Leave out the pictures, then reproduce the rest of the material exactly.

Data block ->
※ ※ ※

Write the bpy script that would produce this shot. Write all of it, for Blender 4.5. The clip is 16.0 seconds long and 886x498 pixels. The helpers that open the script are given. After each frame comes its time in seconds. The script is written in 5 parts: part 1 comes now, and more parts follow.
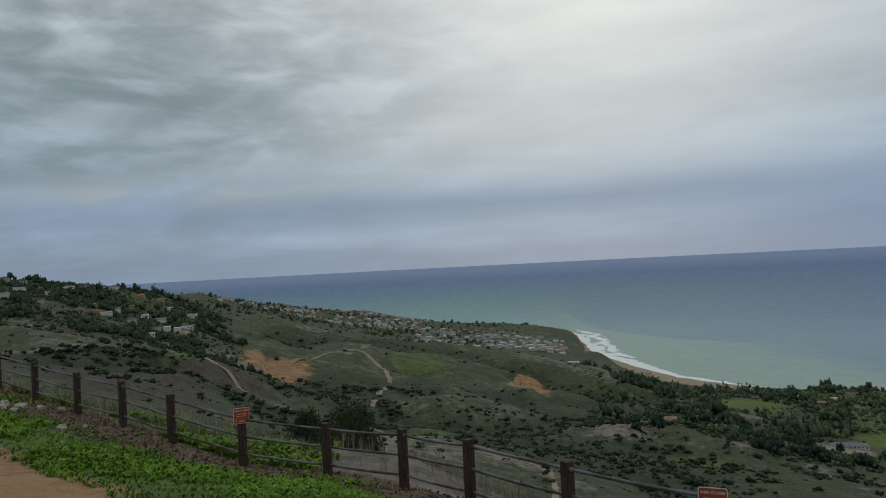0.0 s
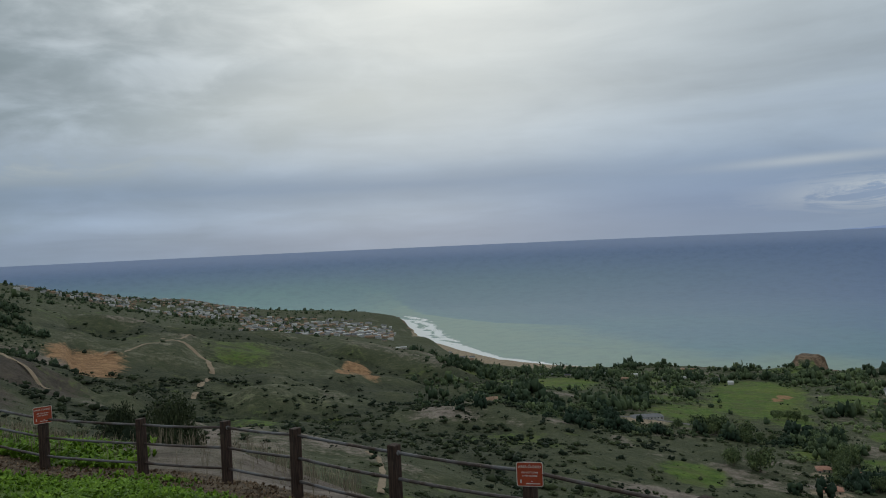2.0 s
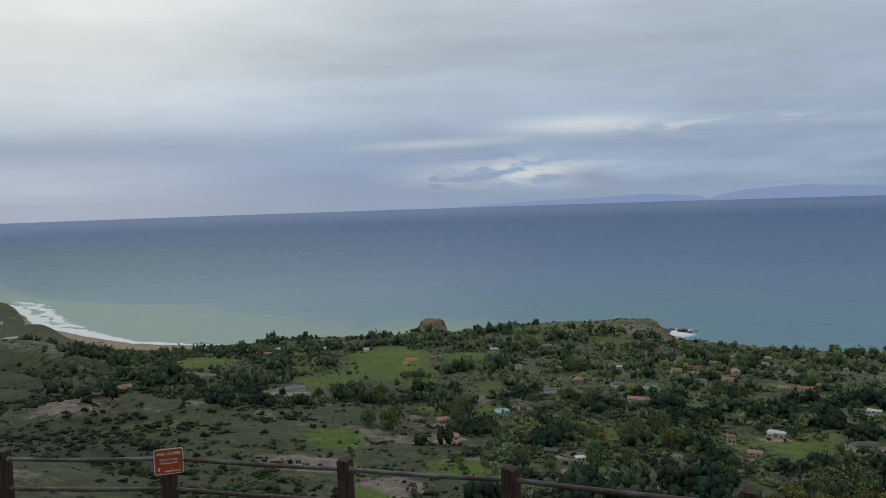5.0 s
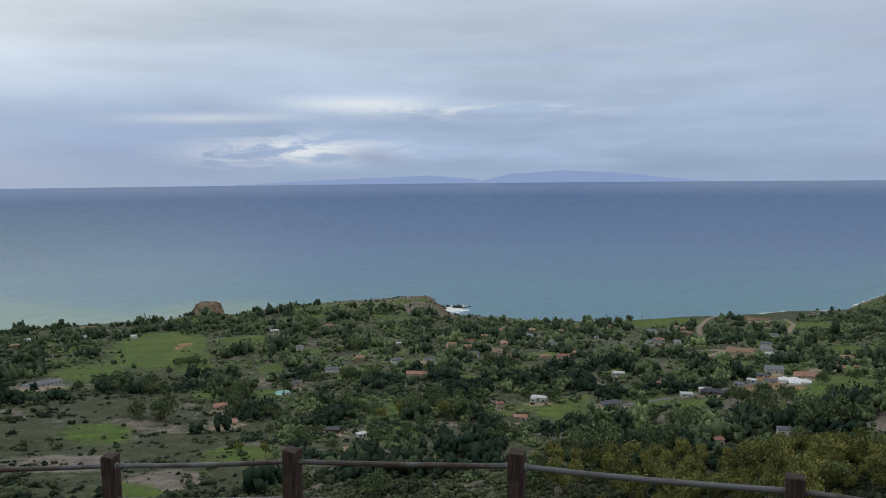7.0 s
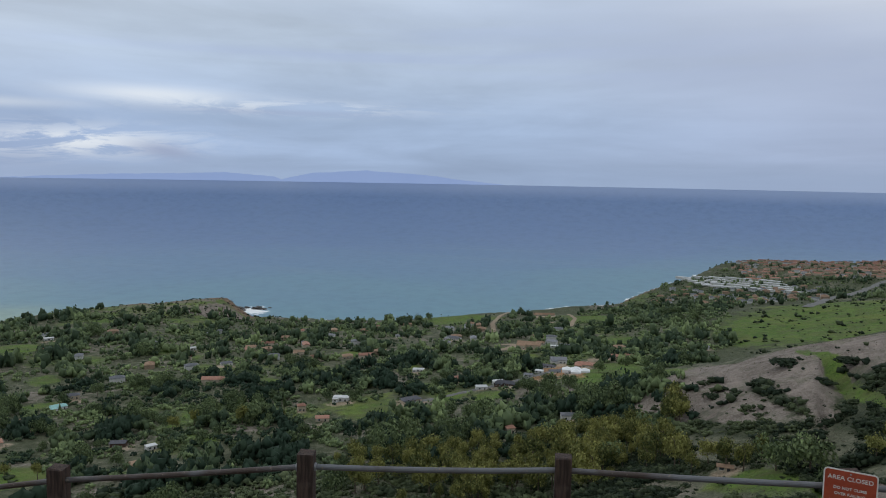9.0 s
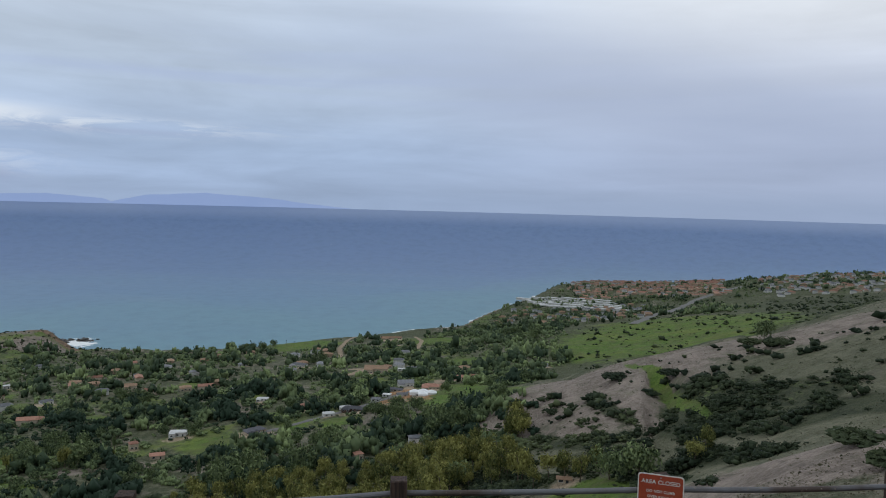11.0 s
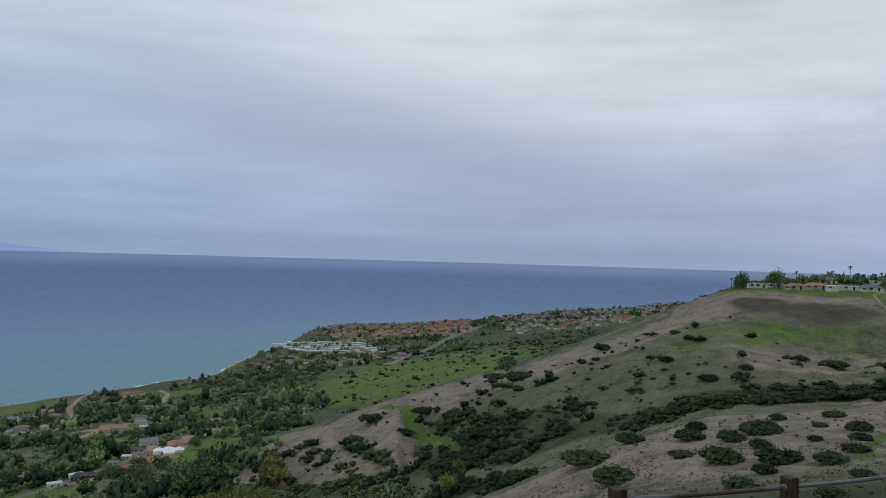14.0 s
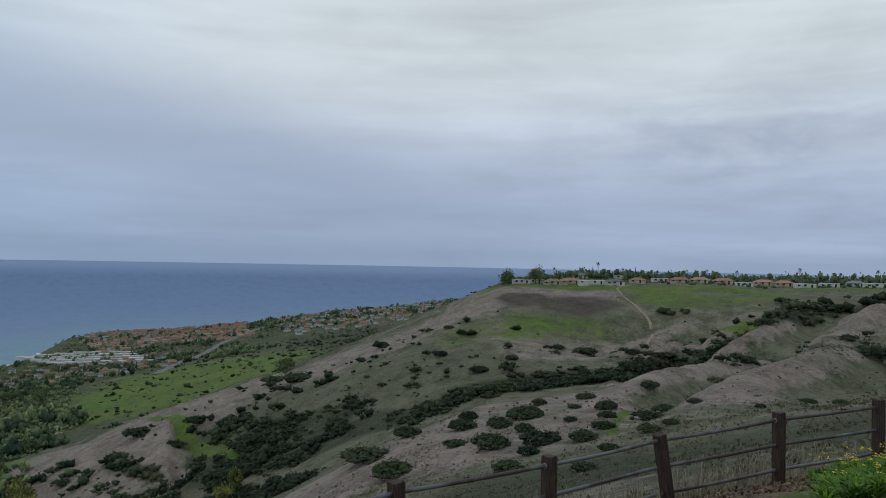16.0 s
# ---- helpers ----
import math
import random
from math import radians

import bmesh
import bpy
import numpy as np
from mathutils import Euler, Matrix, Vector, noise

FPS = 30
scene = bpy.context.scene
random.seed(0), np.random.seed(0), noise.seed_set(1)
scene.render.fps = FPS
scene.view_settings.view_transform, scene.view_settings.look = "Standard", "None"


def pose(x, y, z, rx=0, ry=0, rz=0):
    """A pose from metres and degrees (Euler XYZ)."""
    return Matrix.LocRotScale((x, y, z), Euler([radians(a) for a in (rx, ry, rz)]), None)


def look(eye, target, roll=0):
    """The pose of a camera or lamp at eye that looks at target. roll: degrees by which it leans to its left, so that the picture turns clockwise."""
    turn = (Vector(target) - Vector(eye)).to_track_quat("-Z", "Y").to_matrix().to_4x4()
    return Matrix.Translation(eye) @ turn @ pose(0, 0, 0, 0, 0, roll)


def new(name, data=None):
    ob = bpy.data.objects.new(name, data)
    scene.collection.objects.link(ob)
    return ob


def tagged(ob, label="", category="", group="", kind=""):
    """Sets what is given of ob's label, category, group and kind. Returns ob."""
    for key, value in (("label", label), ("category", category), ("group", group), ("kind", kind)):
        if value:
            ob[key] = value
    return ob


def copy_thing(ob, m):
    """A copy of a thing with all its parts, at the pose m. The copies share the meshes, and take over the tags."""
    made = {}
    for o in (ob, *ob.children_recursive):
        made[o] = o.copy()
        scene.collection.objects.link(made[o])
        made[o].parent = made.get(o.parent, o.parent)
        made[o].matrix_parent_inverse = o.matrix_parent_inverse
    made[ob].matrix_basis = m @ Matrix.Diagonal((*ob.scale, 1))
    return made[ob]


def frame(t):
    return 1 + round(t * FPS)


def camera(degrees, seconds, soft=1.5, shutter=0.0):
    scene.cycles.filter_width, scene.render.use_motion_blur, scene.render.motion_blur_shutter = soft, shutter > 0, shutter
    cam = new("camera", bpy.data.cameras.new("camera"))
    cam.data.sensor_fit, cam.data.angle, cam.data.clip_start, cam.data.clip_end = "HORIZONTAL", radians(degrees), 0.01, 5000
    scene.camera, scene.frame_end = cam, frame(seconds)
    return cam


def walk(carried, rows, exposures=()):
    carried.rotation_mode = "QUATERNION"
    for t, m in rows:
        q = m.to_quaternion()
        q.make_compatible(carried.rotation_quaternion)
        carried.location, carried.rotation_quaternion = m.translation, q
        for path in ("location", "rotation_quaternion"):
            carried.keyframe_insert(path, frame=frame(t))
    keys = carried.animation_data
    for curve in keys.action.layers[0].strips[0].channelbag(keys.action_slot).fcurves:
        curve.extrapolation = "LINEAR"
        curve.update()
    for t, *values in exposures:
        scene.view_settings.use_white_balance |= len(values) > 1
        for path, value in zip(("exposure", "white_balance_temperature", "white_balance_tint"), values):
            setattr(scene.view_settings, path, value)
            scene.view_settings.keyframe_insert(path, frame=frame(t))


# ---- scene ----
# ---- camera ----
cam = camera(61.84, 16.0, soft=1.0)
EYE = 350.0
# seconds, eye x, eye y, yaw, pitch, roll
PATH = (
    (0, 0.000, -0.000, 0.01, 0.89, -2.94),
    (0.5, 0.000, -0.000, -3.84, 0.33, -2.82),
    (1, 0.000, -0.000, -7.73, -0.08, -2.59),
    (1.5, 0.000, -0.000, -10.38, -0.32, -2.44),
    (2, 0.000, -0.000, -13.10, -0.77, -2.54),
    (2.5, 0.000, -0.000, -17.26, -1.61, -2.33),
    (3, 0.000, -0.000, -21.92, -1.94, -2.17),
    (3.5, 0.000, -0.000, -25.41, -2.51, -2.24),
    (4, 0.000, -0.000, -30.20, -2.75, -2.26),
    (6.5, 0.000, -0.000, -53.38, -5.36, -0.80),
    (7, 0.000, -0.000, -57.06, -5.62, -0.57),
    (7.5, 0.001, -0.010, -60.46, -5.90, -0.11),
    (8, 0.005, -0.037, -64.07, -5.78, 0.37),
    (8.5, 0.009, -0.076, -68.47, -5.69, 0.77),
    (11, 0.030, -0.240, -84.18, -3.46, 1.52),
    (11.5, 0.030, -0.240, -87.27, -2.31, 1.65),
    (12, 0.030, -0.240, -89.76, -1.37, 1.56),
    (12.5, 0.030, -0.240, -93.35, -0.99, 1.65),
    (13, 0.030, -0.240, -96.45, -0.83, 1.63),
    (13.5, 0.030, -0.240, -99.75, -0.37, 1.64),
    (14, 0.030, -0.240, -102.81, 0.45, 1.64),
    (14.5, 0.030, -0.240, -107.66, 0.78, 1.51),
    (15, 0.030, -0.240, -112.66, 0.77, 1.18),
    (15.5, 0.030, -0.240, -116.29, 0.69, 0.99),
    (16, 0.030, -0.240, -119.81, 0.84, 1.13),
)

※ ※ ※

Answer for this exercise ->
Write the bpy script that would produce this shot. Write all of it, for Blender 4.5. The clip is 16.0 seconds long and 886x498 pixels. The helpers that open the script are given. After each frame comes its time in seconds. The script is written in 5 parts: part 1 comes now, and more parts follow.
0.0 s
2.0 s
5.0 s
7.0 s
9.0 s
11.0 s
14.0 s
16.0 s
# ---- helpers ----
import math
import random
from math import radians

import bmesh
import bpy
import numpy as np
from mathutils import Euler, Matrix, Vector, noise

FPS = 30
scene = bpy.context.scene
random.seed(0), np.random.seed(0), noise.seed_set(1)
scene.render.fps = FPS
scene.view_settings.view_transform, scene.view_settings.look = "Standard", "None"


def pose(x, y, z, rx=0, ry=0, rz=0):
    """A pose from metres and degrees (Euler XYZ)."""
    return Matrix.LocRotScale((x, y, z), Euler([radians(a) for a in (rx, ry, rz)]), None)


def look(eye, target, roll=0):
    """The pose of a camera or lamp at eye that looks at target. roll: degrees by which it leans to its left, so that the picture turns clockwise."""
    turn = (Vector(target) - Vector(eye)).to_track_quat("-Z", "Y").to_matrix().to_4x4()
    return Matrix.Translation(eye) @ turn @ pose(0, 0, 0, 0, 0, roll)


def new(name, data=None):
    ob = bpy.data.objects.new(name, data)
    scene.collection.objects.link(ob)
    return ob


def tagged(ob, label="", category="", group="", kind=""):
    """Sets what is given of ob's label, category, group and kind. Returns ob."""
    for key, value in (("label", label), ("category", category), ("group", group), ("kind", kind)):
        if value:
            ob[key] = value
    return ob


def copy_thing(ob, m):
    """A copy of a thing with all its parts, at the pose m. The copies share the meshes, and take over the tags."""
    made = {}
    for o in (ob, *ob.children_recursive):
        made[o] = o.copy()
        scene.collection.objects.link(made[o])
        made[o].parent = made.get(o.parent, o.parent)
        made[o].matrix_parent_inverse = o.matrix_parent_inverse
    made[ob].matrix_basis = m @ Matrix.Diagonal((*ob.scale, 1))
    return made[ob]


def frame(t):
    return 1 + round(t * FPS)


def camera(degrees, seconds, soft=1.5, shutter=0.0):
    scene.cycles.filter_width, scene.render.use_motion_blur, scene.render.motion_blur_shutter = soft, shutter > 0, shutter
    cam = new("camera", bpy.data.cameras.new("camera"))
    cam.data.sensor_fit, cam.data.angle, cam.data.clip_start, cam.data.clip_end = "HORIZONTAL", radians(degrees), 0.01, 5000
    scene.camera, scene.frame_end = cam, frame(seconds)
    return cam


def walk(carried, rows, exposures=()):
    carried.rotation_mode = "QUATERNION"
    for t, m in rows:
        q = m.to_quaternion()
        q.make_compatible(carried.rotation_quaternion)
        carried.location, carried.rotation_quaternion = m.translation, q
        for path in ("location", "rotation_quaternion"):
            carried.keyframe_insert(path, frame=frame(t))
    keys = carried.animation_data
    for curve in keys.action.layers[0].strips[0].channelbag(keys.action_slot).fcurves:
        curve.extrapolation = "LINEAR"
        curve.update()
    for t, *values in exposures:
        scene.view_settings.use_white_balance |= len(values) > 1
        for path, value in zip(("exposure", "white_balance_temperature", "white_balance_tint"), values):
            setattr(scene.view_settings, path, value)
            scene.view_settings.keyframe_insert(path, frame=frame(t))


# ---- scene ----
# ---- camera ----
cam = camera(61.84, 16.0, soft=1.0)
EYE = 350.0
# seconds, eye x, eye y, yaw, pitch, roll
PATH = (
    (0, 0.000, -0.000, 0.01, 0.89, -2.94),
    (0.5, 0.000, -0.000, -3.84, 0.33, -2.82),
    (1, 0.000, -0.000, -7.73, -0.08, -2.59),
    (1.5, 0.000, -0.000, -10.38, -0.32, -2.44),
    (2, 0.000, -0.000, -13.10, -0.77, -2.54),
    (2.5, 0.000, -0.000, -17.26, -1.61, -2.33),
    (3, 0.000, -0.000, -21.92, -1.94, -2.17),
    (3.5, 0.000, -0.000, -25.41, -2.51, -2.24),
    (4, 0.000, -0.000, -30.20, -2.75, -2.26),
    (6.5, 0.000, -0.000, -53.38, -5.36, -0.80),
    (7, 0.000, -0.000, -57.06, -5.62, -0.57),
    (7.5, 0.001, -0.010, -60.46, -5.90, -0.11),
    (8, 0.005, -0.037, -64.07, -5.78, 0.37),
    (8.5, 0.009, -0.076, -68.47, -5.69, 0.77),
    (11, 0.030, -0.240, -84.18, -3.46, 1.52),
    (11.5, 0.030, -0.240, -87.27, -2.31, 1.65),
    (12, 0.030, -0.240, -89.76, -1.37, 1.56),
    (12.5, 0.030, -0.240, -93.35, -0.99, 1.65),
    (13, 0.030, -0.240, -96.45, -0.83, 1.63),
    (13.5, 0.030, -0.240, -99.75, -0.37, 1.64),
    (14, 0.030, -0.240, -102.81, 0.45, 1.64),
    (14.5, 0.030, -0.240, -107.66, 0.78, 1.51),
    (15, 0.030, -0.240, -112.66, 0.77, 1.18),
    (15.5, 0.030, -0.240, -116.29, 0.69, 0.99),
    (16, 0.030, -0.240, -119.81, 0.84, 1.13),
)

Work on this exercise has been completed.